• **Direction**: Only the lines from the top of the listing below to the line that has "0.03), DULL_STEEL, ob)" should be echoed, with both ends kept and pictures left out.
________________________
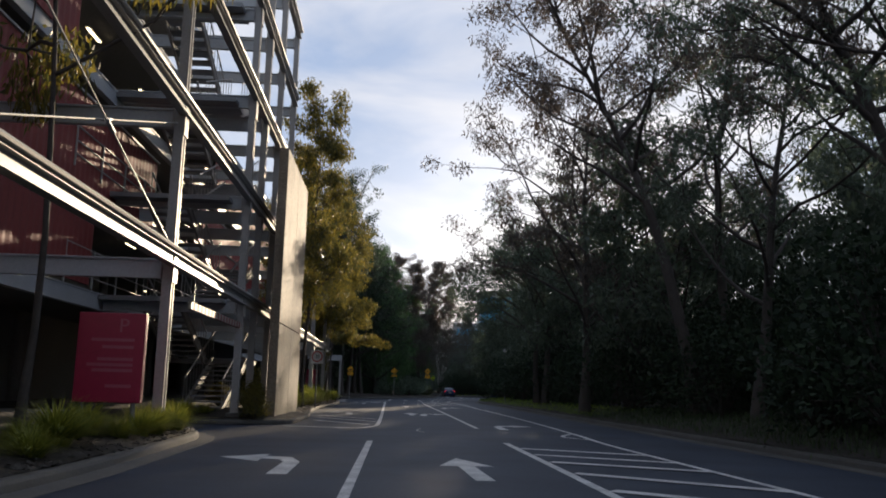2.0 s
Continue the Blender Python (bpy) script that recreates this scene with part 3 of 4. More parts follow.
def stair_flight(x0, x1, y0, y1, z0, z1):
    ob = thing("stair_flight", "grey steel stair flight with upright balusters", "stairs", group="stair flights of the car park")
    n = max(2, round((z1 - z0) / 0.178))
    for xx in (x0, x1):
        bm = bmesh.new()
        i_beam(bm, (xx, y0, z0 - 0.05), (xx, y1, z1 - 0.05), 0.08, 0.3, 0.03, 0.03)
        part("stringer", bm, STEEL, ob)
        part("handrail", rodded((xx, y0, z0 + 0.98), (xx, y1, z1 + 0.98), 0.03, 6), STEEL, ob)
        for i in range(0, n + 1):
            f = i / n
            y, z = y0 + (y1 - y0) * f, z0 + (z1 - z0) * f
            part("baluster", rodded((xx, y, z), (xx, y, z + 0.97), 0.013, 5), STEEL, ob)
    for i in range(n):
        f = (i + 0.5) / n
        y, z = y0 + (y1 - y0) * f, z0 + (z1 - z0) * f
        half = abs(y1 - y0) / n / 2 + 0.015
        part("tread", boxed(x0 + 0.03, x1 - 0.03, y - half, y + half, z - 0.02, z + 0.03), DULL_STEEL, ob)


for k, z in enumerate((0.35, 3.75, 6.95, 10.15)):
    top = (3.75, 6.95, 10.15, 13.35)[k]
    mid = (z + top) / 2
    stair_flight(-2.4, -1.2, 49.0, 53.0, z, mid)
    stair_flight(-3.9, -2.7, 53.0, 49.0, mid, top)
    ob = thing("stair_landing", "grey steel stair landing", "landing", group="stair landings of the car park")
    part("plate", boxed(-4.0, -1.1, 53.05, 54.6, mid - 0.14, mid), DULL_STEEL, ob)
    part("plate", boxed(-4.9, -1.1, 47.6, 48.95, top - 0.14, top), DULL_STEEL, ob)

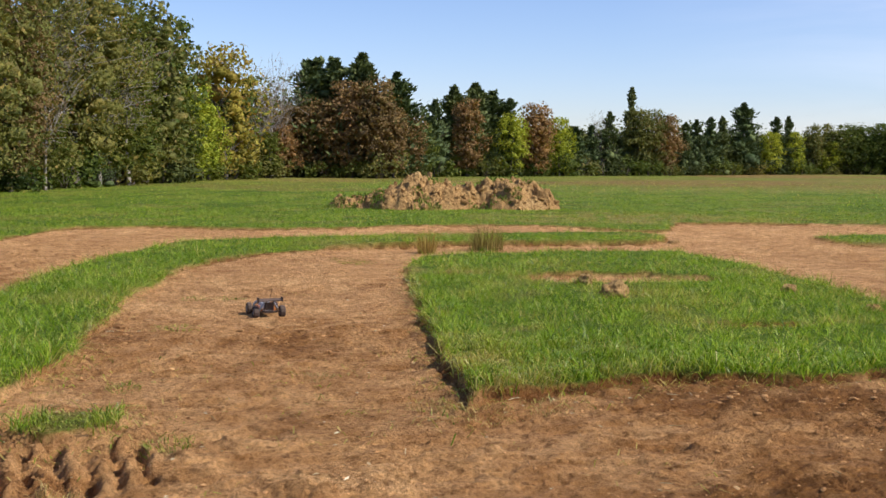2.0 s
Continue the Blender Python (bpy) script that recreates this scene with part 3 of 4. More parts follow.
________________________
• **Solution to the exercise**:
2.0 s
Continue the Blender Python (bpy) script that recreates this scene with part 3 of 4. More parts follow.
def stair_flight(x0, x1, y0, y1, z0, z1):
    ob = thing("stair_flight", "grey steel stair flight with upright balusters", "stairs", group="stair flights of the car park")
    n = max(2, round((z1 - z0) / 0.178))
    for xx in (x0, x1):
        bm = bmesh.new()
        i_beam(bm, (xx, y0, z0 - 0.05), (xx, y1, z1 - 0.05), 0.08, 0.3, 0.03, 0.03)
        part("stringer", bm, STEEL, ob)
        part("handrail", rodded((xx, y0, z0 + 0.98), (xx, y1, z1 + 0.98), 0.03, 6), STEEL, ob)
        for i in range(0, n + 1):
            f = i / n
            y, z = y0 + (y1 - y0) * f, z0 + (z1 - z0) * f
            part("baluster", rodded((xx, y, z), (xx, y, z + 0.97), 0.013, 5), STEEL, ob)
    for i in range(n):
        f = (i + 0.5) / n
        y, z = y0 + (y1 - y0) * f, z0 + (z1 - z0) * f
        half = abs(y1 - y0) / n / 2 + 0.015
        part("tread", boxed(x0 + 0.03, x1 - 0.03, y - half, y + half, z - 0.02, z + 0.03), DULL_STEEL, ob)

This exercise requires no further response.